■ Goal: The records below hold a stretch from the line with "q = m.to_quaternion()" through the line with "scene.view_settings.keyframe_insert(path, frame=frame(t))"; return exactly those lines, ends included, and nothing more.

■ Listing:
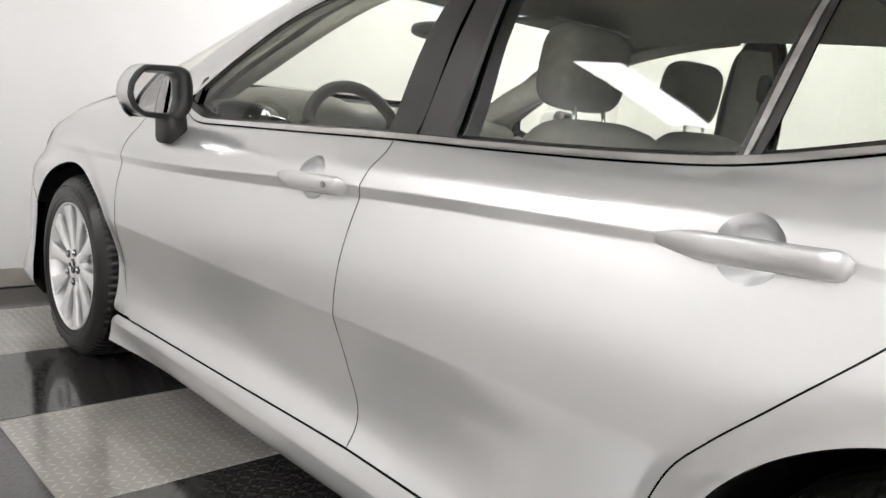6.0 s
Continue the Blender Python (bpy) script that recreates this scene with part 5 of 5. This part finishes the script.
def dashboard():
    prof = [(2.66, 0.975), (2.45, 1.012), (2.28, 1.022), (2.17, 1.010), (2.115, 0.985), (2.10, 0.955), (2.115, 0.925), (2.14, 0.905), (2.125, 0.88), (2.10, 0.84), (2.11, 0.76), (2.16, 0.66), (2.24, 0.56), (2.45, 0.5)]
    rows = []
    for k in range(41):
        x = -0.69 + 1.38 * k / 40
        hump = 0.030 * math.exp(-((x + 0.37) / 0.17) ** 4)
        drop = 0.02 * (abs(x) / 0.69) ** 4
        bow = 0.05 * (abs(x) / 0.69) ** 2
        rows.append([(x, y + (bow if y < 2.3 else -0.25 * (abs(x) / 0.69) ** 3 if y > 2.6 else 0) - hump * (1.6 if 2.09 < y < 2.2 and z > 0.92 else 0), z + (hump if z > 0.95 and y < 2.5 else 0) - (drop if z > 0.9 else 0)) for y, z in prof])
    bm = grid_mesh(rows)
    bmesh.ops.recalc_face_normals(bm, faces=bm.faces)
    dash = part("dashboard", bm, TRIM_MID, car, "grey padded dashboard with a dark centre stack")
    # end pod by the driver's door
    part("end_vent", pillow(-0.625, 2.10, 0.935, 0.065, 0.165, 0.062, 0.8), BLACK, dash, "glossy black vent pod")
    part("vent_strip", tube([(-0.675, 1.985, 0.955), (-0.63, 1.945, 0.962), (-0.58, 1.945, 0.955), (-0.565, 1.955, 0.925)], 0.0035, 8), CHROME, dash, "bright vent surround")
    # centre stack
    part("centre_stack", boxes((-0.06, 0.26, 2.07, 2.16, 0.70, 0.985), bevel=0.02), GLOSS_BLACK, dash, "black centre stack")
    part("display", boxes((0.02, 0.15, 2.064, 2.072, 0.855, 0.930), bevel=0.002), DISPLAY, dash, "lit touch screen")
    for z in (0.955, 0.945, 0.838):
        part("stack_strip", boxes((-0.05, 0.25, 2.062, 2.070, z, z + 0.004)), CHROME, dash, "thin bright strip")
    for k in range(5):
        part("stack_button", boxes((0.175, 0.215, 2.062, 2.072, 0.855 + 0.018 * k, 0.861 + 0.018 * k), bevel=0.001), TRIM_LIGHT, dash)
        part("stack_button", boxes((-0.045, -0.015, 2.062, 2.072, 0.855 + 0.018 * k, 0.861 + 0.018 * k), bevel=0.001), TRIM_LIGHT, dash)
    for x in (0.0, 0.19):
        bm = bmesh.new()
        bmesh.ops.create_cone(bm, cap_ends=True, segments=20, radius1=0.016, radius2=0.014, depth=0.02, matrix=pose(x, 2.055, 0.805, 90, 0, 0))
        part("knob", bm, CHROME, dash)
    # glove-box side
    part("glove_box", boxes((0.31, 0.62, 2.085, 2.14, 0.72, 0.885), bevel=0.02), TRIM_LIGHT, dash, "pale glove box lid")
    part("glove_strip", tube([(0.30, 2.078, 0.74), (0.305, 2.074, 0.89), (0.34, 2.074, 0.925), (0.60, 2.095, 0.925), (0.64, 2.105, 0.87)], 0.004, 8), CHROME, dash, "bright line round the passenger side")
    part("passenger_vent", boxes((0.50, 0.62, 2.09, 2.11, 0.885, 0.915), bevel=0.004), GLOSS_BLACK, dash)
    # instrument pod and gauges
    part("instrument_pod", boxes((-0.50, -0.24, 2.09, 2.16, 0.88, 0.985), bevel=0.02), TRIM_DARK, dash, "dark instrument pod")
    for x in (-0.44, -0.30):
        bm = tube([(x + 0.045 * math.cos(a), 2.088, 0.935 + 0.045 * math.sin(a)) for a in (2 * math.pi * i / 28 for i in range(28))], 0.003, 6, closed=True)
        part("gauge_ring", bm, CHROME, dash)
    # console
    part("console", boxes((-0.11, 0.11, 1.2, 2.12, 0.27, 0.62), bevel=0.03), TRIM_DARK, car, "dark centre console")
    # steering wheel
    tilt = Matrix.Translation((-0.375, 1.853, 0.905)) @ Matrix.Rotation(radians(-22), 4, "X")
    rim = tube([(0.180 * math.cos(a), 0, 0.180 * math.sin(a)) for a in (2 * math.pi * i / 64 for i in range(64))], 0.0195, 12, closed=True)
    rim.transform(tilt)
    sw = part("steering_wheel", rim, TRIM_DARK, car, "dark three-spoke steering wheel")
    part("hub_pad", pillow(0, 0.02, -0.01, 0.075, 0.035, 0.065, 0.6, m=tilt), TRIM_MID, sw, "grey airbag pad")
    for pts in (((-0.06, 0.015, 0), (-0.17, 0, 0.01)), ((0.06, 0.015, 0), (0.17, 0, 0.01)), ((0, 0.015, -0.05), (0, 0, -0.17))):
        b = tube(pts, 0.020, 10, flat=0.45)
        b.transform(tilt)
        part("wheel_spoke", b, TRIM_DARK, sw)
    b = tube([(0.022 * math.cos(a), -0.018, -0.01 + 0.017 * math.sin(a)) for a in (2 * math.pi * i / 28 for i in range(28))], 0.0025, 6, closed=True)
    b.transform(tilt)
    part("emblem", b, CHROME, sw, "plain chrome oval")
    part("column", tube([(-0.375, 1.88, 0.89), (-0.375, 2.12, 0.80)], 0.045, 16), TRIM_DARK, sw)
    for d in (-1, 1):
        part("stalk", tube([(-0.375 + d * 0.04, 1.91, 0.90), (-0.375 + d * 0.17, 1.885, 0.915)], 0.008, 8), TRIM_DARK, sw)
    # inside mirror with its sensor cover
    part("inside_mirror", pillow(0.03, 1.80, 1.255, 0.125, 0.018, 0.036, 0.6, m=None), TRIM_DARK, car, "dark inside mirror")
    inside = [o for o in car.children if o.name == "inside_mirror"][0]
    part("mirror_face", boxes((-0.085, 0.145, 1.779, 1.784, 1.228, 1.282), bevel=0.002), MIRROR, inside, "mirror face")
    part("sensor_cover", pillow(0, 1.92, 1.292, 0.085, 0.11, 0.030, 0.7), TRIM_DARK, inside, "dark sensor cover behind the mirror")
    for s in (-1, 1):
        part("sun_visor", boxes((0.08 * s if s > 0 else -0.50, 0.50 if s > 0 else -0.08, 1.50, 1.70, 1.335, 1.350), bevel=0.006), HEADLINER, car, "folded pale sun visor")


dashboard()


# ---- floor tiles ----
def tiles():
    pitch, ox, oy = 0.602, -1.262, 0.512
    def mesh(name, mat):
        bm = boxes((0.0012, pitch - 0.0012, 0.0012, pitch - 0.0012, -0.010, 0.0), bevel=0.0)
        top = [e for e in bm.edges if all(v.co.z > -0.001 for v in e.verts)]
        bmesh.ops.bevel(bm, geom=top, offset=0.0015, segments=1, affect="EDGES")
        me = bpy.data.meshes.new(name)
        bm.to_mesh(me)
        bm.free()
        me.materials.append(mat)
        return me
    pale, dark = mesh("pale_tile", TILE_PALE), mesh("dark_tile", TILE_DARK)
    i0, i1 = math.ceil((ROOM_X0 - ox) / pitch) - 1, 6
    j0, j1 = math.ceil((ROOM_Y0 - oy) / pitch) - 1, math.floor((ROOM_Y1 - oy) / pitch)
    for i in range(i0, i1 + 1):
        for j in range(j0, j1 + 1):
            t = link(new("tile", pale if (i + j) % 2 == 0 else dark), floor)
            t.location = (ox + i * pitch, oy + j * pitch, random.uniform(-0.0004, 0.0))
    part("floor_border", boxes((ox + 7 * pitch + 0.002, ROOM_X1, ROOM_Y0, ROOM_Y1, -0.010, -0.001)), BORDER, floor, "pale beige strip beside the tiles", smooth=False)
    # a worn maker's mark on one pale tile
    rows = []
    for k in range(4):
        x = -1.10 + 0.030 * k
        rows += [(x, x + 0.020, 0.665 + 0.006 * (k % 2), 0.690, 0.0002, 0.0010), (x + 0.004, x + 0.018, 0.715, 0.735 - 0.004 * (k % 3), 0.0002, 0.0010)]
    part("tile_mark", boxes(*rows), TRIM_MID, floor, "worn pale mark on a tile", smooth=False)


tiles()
...
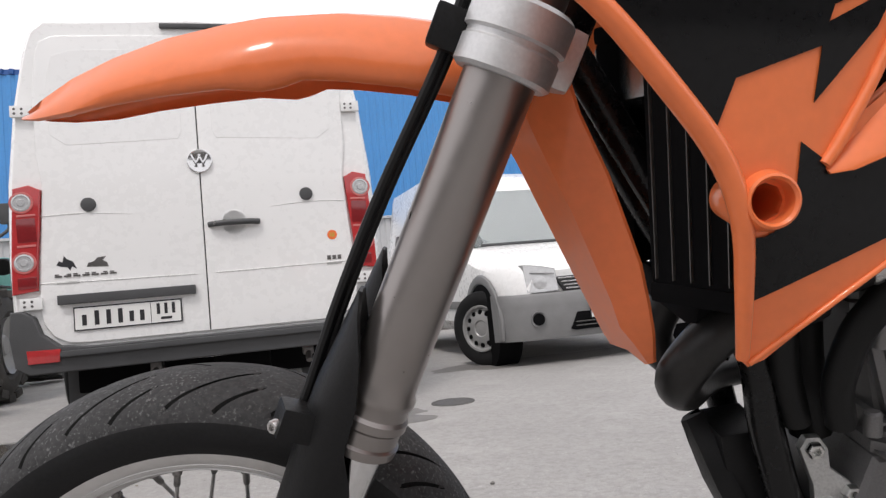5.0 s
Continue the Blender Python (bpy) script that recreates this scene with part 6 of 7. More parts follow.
==
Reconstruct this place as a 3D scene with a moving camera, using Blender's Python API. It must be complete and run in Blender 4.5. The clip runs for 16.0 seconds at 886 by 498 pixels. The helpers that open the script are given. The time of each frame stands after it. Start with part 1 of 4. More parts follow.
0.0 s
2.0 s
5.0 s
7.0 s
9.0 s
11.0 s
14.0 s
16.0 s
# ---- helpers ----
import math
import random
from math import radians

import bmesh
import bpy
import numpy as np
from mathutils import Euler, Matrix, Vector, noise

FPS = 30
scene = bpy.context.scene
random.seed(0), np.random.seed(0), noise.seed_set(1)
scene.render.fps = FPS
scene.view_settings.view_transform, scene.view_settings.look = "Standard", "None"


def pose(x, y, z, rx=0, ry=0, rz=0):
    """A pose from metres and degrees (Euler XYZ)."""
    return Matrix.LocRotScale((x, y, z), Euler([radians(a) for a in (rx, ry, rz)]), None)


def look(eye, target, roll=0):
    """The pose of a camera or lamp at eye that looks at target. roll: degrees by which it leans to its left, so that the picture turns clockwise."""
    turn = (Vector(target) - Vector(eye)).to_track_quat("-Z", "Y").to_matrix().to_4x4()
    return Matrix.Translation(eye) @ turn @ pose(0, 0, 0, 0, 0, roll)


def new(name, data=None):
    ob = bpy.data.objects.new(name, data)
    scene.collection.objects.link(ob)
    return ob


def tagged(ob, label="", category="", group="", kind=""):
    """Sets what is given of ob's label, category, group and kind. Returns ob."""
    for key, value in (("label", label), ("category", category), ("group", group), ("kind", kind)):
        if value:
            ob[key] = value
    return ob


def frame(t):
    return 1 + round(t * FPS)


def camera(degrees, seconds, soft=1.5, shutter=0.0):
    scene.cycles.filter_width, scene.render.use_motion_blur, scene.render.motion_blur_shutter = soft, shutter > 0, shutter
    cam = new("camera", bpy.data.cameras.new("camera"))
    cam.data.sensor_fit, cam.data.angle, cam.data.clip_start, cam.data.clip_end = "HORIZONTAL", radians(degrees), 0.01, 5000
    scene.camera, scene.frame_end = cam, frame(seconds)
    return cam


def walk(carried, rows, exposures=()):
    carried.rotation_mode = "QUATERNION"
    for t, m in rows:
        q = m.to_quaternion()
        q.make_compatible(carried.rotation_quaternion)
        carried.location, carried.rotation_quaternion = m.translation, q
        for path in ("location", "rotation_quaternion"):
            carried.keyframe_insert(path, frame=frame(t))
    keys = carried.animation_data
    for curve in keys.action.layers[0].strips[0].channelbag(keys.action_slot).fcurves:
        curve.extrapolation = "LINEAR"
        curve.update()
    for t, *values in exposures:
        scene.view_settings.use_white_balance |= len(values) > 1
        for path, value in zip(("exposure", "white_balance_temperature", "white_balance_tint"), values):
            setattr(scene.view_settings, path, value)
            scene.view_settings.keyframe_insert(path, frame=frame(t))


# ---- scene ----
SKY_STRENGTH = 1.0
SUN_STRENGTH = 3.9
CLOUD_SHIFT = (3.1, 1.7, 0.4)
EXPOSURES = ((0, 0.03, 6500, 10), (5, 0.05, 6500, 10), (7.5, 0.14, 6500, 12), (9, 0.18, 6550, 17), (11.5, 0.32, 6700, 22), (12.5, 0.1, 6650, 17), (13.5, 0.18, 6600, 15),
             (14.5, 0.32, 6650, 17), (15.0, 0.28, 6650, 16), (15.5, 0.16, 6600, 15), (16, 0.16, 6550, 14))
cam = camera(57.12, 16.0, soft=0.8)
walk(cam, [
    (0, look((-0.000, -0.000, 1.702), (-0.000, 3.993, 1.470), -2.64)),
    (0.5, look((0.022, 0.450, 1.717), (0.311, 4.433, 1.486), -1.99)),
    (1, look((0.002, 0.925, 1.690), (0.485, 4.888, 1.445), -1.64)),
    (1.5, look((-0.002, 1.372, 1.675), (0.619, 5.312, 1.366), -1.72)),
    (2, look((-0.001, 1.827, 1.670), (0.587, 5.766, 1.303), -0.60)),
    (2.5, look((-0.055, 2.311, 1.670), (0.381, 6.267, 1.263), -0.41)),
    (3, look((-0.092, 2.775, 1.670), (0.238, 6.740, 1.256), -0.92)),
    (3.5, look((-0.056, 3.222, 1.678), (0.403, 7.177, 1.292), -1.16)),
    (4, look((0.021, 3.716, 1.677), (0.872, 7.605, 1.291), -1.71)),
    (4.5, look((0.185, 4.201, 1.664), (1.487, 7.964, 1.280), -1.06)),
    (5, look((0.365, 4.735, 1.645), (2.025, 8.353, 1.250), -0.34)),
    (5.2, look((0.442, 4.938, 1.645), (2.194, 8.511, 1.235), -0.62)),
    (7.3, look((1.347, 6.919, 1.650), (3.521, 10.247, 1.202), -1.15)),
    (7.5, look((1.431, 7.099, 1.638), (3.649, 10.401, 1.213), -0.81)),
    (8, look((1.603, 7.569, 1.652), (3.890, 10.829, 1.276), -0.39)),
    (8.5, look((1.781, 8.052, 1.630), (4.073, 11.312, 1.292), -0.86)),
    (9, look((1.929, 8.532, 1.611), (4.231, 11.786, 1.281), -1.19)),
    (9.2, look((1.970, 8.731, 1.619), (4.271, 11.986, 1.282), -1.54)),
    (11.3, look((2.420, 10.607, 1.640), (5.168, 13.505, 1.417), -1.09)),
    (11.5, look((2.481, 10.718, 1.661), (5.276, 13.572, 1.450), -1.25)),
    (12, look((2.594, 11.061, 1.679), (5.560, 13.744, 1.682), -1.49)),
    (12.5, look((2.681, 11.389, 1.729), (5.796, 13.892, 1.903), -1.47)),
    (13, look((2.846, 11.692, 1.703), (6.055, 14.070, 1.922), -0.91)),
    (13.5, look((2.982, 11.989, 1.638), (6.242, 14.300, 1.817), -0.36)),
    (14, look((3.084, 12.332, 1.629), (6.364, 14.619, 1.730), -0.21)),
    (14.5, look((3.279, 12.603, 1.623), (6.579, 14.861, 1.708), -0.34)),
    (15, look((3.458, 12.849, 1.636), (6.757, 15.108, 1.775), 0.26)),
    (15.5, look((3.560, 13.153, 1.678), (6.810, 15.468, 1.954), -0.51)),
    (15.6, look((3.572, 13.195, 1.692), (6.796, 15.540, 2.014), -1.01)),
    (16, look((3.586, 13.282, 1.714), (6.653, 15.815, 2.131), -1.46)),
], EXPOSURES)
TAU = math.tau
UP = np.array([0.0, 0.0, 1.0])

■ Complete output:
        q = m.to_quaternion()
        q.make_compatible(carried.rotation_quaternion)
        carried.location, carried.rotation_quaternion = m.translation, q
        for path in ("location", "rotation_quaternion"):
            carried.keyframe_insert(path, frame=frame(t))
    keys = carried.animation_data
    for curve in keys.action.layers[0].strips[0].channelbag(keys.action_slot).fcurves:
        curve.extrapolation = "LINEAR"
        curve.update()
    for t, *values in exposures:
        scene.view_settings.use_white_balance |= len(values) > 1
        for path, value in zip(("exposure", "white_balance_temperature", "white_balance_tint"), values):
            setattr(scene.view_settings, path, value)
            scene.view_settings.keyframe_insert(path, frame=frame(t))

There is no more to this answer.